Les plaies de la déchirure post crise qui avaient fini par se refermer se sont ouvertes brusquement. Les différents ponts construits entre les ethnies font place à de nouvelles clôtures. Le Mali a jugé et emprisonné Moussa Traoré sur son sol, idem pour le Niger qui a arrêté Mamadou Tandja. Et l’Egypte avec Moubarak. La cohésion sociale a-t-elle été mise à mal dans ces pays ? Nous voulons être plus royalistes que le roi. Plus légaliste que quiconque, lorsque c’est l’adversaire que nous punissons. Tant mieux, mais pourquoi quand il s’agit de notre camp, nous souhaitons la mise en marche de la machine diplomatique et la gestion familiale au détriment de la justice ?

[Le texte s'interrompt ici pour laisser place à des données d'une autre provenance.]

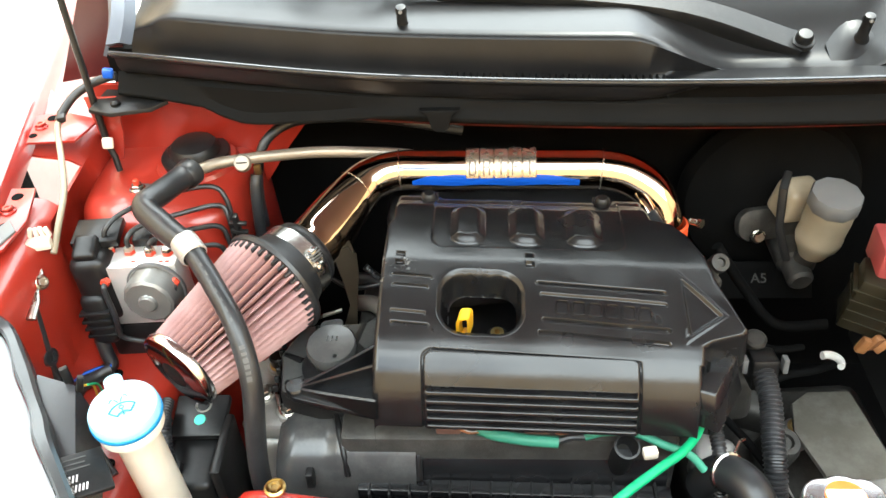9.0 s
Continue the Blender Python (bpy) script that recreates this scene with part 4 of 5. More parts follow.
def build_headlight():
    h = thing("headlight", (-0.42, 0.45, 0.45), "clear headlight unit with pale grey mounting flange", "headlight")
    edge = smooth_line([(-0.480, 0.700, 0.905), (-0.441, 0.647, 0.902), (-0.404, 0.606, 0.908), (-0.386, 0.593, 0.901), (-0.366, 0.580, 0.893), (-0.345, 0.553, 0.890), (-0.328, 0.529, 0.887), (-0.311, 0.503, 0.884), (-0.293, 0.478, 0.884), (-0.277, 0.452, 0.885), (-0.235, 0.395, 0.880), (-0.190, 0.330, 0.870)], 6)
    rows, lens = [], []
    for i, q in enumerate(edge):
        d = (edge[min(i + 1, len(edge) - 1)] - edge[max(i - 1, 0)]).normalized()
        out = Vector((d.y, -d.x, 0))
        if out.x > 0:
            out = -out
        w = 0.013 + 0.0015 * math.sin(i * 0.4)
        rows.append([q + Vector((0, 0, -0.030)), q + Vector((0, 0, -0.004)), q + out * 0.003, q + out * w * 0.8 + Vector((0, 0, 0.001)), q + out * w + Vector((0, 0, -0.002)), q + out * w + Vector((0, 0, -0.012))])
        lens.append([q + out * (w + 0.001) + Vector((0, 0, -0.006)), q + out * (w + 0.006) + Vector((0, 0, 0.002)), q + out * (w + 0.03) + Vector((0, 0, -0.002)), q + out * (w + 0.07) + Vector((0, 0, -0.03)), q + out * (w + 0.11) + Vector((0, 0, -0.08)), q + out * (w + 0.13) + Vector((0, 0, -0.20))])
    part("flange", loft(rows, 0.002), FLANGE, h, "pale grey plastic flange")
    part("lens", loft(lens, 0.003), LENS, h, "glossy lens, the glare on its clear plastic painted white")
    # grey wedge of the lamp housing behind the flange
    part("rear_housing", loft([[(-0.330, 0.535, 0.872), (-0.290, 0.525, 0.868), (-0.275, 0.515, 0.830)], [(-0.316, 0.500, 0.870), (-0.280, 0.495, 0.864), (-0.268, 0.490, 0.82)],
                               [(-0.300, 0.460, 0.862), (-0.268, 0.458, 0.855), (-0.260, 0.455, 0.80)], [(-0.285, 0.435, 0.850), (-0.262, 0.435, 0.845), (-0.255, 0.430, 0.79)]], 0.004), GREYH, h, "grey wedge housing")
    part("housing_post", box((0.008, 0.006, 0.022), pose(-0.298, 0.530, 0.876, 0, 0, 30), 0.0015), BLACK, h)
    part("housing_post", box((0.006, 0.006, 0.018), pose(-0.284, 0.524, 0.872, 0, 20, 30), 0.0015), BLACK, h)
    fin = part("label_plate", box((0.050, 0.045, 0.006), pose(-0.258, 0.437, 0.853, 8, 14, 35), 0.002), BLACK, h, "black plate with a row of pale bars")
    lm = pose(-0.258, 0.437, 0.853, 8, 14, 35)
    for row, n in ((-0.014, 9), (-0.004, 7)):
        for k in range(n):
            part("pale_bar", box((0.0014, 0.007, 0.0006), lm @ pose(-0.020 + 0.0030 * k, row, 0.0032, 0, 0, -18), 0), LABELW, fin)
    for row, w in ((0.006, 0.030), (0.011, 0.024), (0.016, 0.028)):
        part("pale_line", box((w, 0.0012, 0.0005), lm @ Matrix.Translation((-0.004, row, 0.0032)), 0), PRINT, fin)


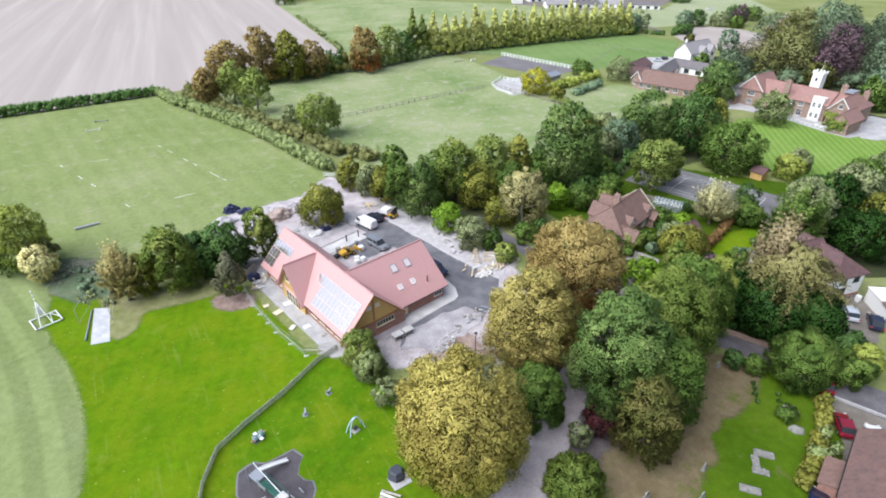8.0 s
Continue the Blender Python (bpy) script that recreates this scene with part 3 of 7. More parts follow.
# ---- foliage ----
L = {
    "gold": leafage("gold_leaves", (0.190, 0.152, 0.038), (0.264, 0.238, 0.066), (0.304, 0.284, 0.098), 0.13),
    "greengold": leafage("green_gold_autumn_leaves", (0.150, 0.150, 0.026), (0.218, 0.216, 0.042), (0.275, 0.268, 0.066), 0.13),
    "rust": leafage("rust_leaves", (0.162, 0.117, 0.036), (0.230, 0.184, 0.066), (0.286, 0.242, 0.098), 0.16),
    "russet": leafage("russet_leaves", (0.131, 0.044, 0.017), (0.200, 0.083, 0.028), (0.256, 0.144, 0.047), 0.25),
    "maroon": leafage("maroon_leaves", (0.115, 0.084, 0.032), (0.190, 0.148, 0.054), (0.245, 0.208, 0.078)),
    "fawn": leafage("fawn_leaves", (0.165, 0.135, 0.040), (0.240, 0.215, 0.068), (0.31, 0.285, 0.105), 0.2),
    "ash": leafage("ash_leaves", (0.030, 0.070, 0.019), (0.086, 0.135, 0.036), (0.205, 0.245, 0.092), 0.2),
    "mixed": leafage("green_gold_leaves", (0.075, 0.112, 0.026), (0.138, 0.176, 0.042), (0.25, 0.262, 0.078)),
    "green": leafage("green_leaves", (0.034, 0.072, 0.015), (0.074, 0.121, 0.024), (0.152, 0.188, 0.050)),
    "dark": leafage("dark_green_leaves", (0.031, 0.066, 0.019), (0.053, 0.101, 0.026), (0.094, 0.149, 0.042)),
    "bright": leafage("bright_green_leaves", (0.075, 0.15, 0.014), (0.125, 0.21, 0.02), (0.20, 0.28, 0.035)),
    "olive": leafage("olive_leaves", (0.077, 0.093, 0.016), (0.140, 0.149, 0.027), (0.215, 0.207, 0.056)),
    "umber": leafage("brown_green_leaves", (0.032, 0.052, 0.011), (0.072, 0.076, 0.020), (0.125, 0.105, 0.040), 0.3),
    "weepgold": leafage("fading_birch_leaves", (0.098, 0.098, 0.035), (0.168, 0.162, 0.063), (0.250, 0.236, 0.109), 0.15),
    "tipped": leafage("gold_tipped_leaves", (0.040, 0.080, 0.013), (0.108, 0.146, 0.030), (0.262, 0.262, 0.080), 0.18),
    "wood": leafage("dull_olive_leaves", (0.066, 0.078, 0.028), (0.122, 0.130, 0.046), (0.185, 0.182, 0.076)),
    "beech": leafage("beech_leaves", (0.085, 0.052, 0.02), (0.135, 0.085, 0.034), (0.18, 0.125, 0.052)),
    "claret": leafage("claret_leaves", (0.030, 0.009, 0.010), (0.052, 0.015, 0.017), (0.080, 0.026, 0.028)),
    "conifer": leafage("grey_conifer_needles", (0.078, 0.082, 0.048), (0.125, 0.130, 0.076), (0.185, 0.188, 0.112)),
    "forest": leafage("deep_forest_leaves", (0.042, 0.064, 0.036), (0.080, 0.112, 0.062), (0.130, 0.165, 0.092)),
    "goldhedge": leafage("golden_hedge_leaves", (0.090, 0.098, 0.018), (0.130, 0.134, 0.026), (0.178, 0.178, 0.044)),
    # deep green leaves, darkened further to hold the shade below overhanging crowns
    "yew": leafage("shade_dark_yew_leaves", (0.009, 0.030, 0.005), (0.018, 0.048, 0.008), (0.036, 0.070, 0.013)),
    "straw": leafage("straw_leaves", (0.165, 0.142, 0.052), (0.265, 0.235, 0.099), (0.36, 0.33, 0.159)),
    "birch": leafage("birch_leaves", (0.150, 0.143, 0.056), (0.245, 0.232, 0.105), (0.355, 0.335, 0.180)),
    "pale": leafage("pale_leaves", (0.20, 0.205, 0.100), (0.31, 0.305, 0.159), (0.42, 0.41, 0.230)),
    "cream": leafage("cream_leaves", (0.27, 0.265, 0.118), (0.43, 0.41, 0.201), (0.55, 0.52, 0.295)),
    "tan": leafage("tan_leaves", (0.165, 0.138, 0.072), (0.245, 0.208, 0.116), (0.305, 0.268, 0.162)),
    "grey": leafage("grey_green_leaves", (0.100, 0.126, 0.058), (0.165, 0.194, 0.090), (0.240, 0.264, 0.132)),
    "smoke": leafage("grey_brown_leaves", (0.090, 0.084, 0.058), (0.150, 0.138, 0.095), (0.222, 0.204, 0.144)),
    # blue is raised here so far trees hold some distance haze in their leaves
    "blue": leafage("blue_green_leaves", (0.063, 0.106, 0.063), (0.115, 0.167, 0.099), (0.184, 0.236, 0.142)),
    "purple": leafage("purple_leaves", (0.046, 0.030, 0.034), (0.080, 0.054, 0.060), (0.120, 0.086, 0.090)),
    "lemon": leafage("lemon_leaves", (0.17, 0.172, 0.015), (0.25, 0.25, 0.028), (0.325, 0.318, 0.05)),
    "lime": leafage("lime_leaves", (0.12, 0.155, 0.03), (0.20, 0.235, 0.05), (0.29, 0.315, 0.09)),
    "poplar": leafage("poplar_leaves", (0.295, 0.315, 0.115), (0.365, 0.385, 0.148), (0.405, 0.420, 0.18), 0.35, 0.45),
    "hedge": leafage("hedge_leaves", (0.082, 0.116, 0.044), (0.142, 0.176, 0.068), (0.212, 0.242, 0.113)),
}

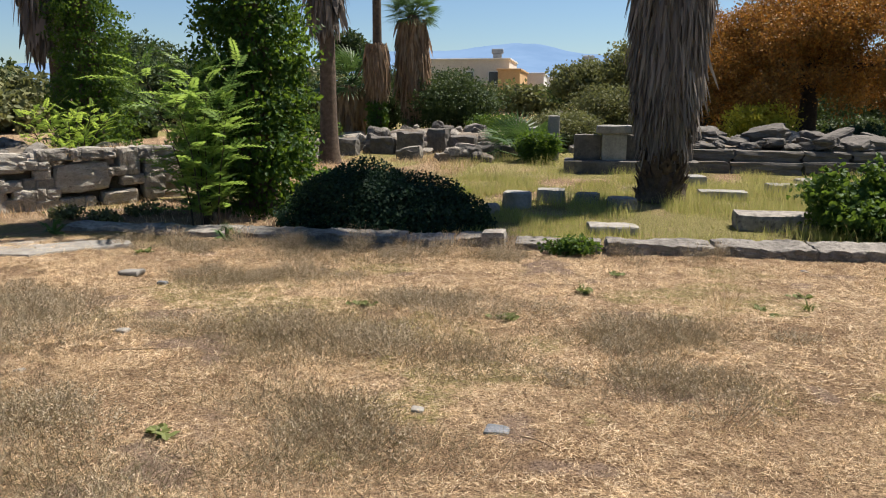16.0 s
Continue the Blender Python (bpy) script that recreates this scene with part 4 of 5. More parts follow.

Avec le temps que courra ce procès (3 ou 4 ans), certains générateurs de cohésion, deviendront des sources de dislocation sociale. C’est ainsi que les journaux enflammeront, les réseaux sociaux ajouteront de l’essence à ce feu, et chaque sorti d’un des procureurs sera source de hourra dans le quartier « anti ». Et retour à la case départ. Enfin, les déterminants utilisés par les procureurs se réfèrent à des déterminés d’autant plus confligènes que nous n’avons pas encore mesuré l’issue grave que pourrait prendre avec temps ce procès couplé.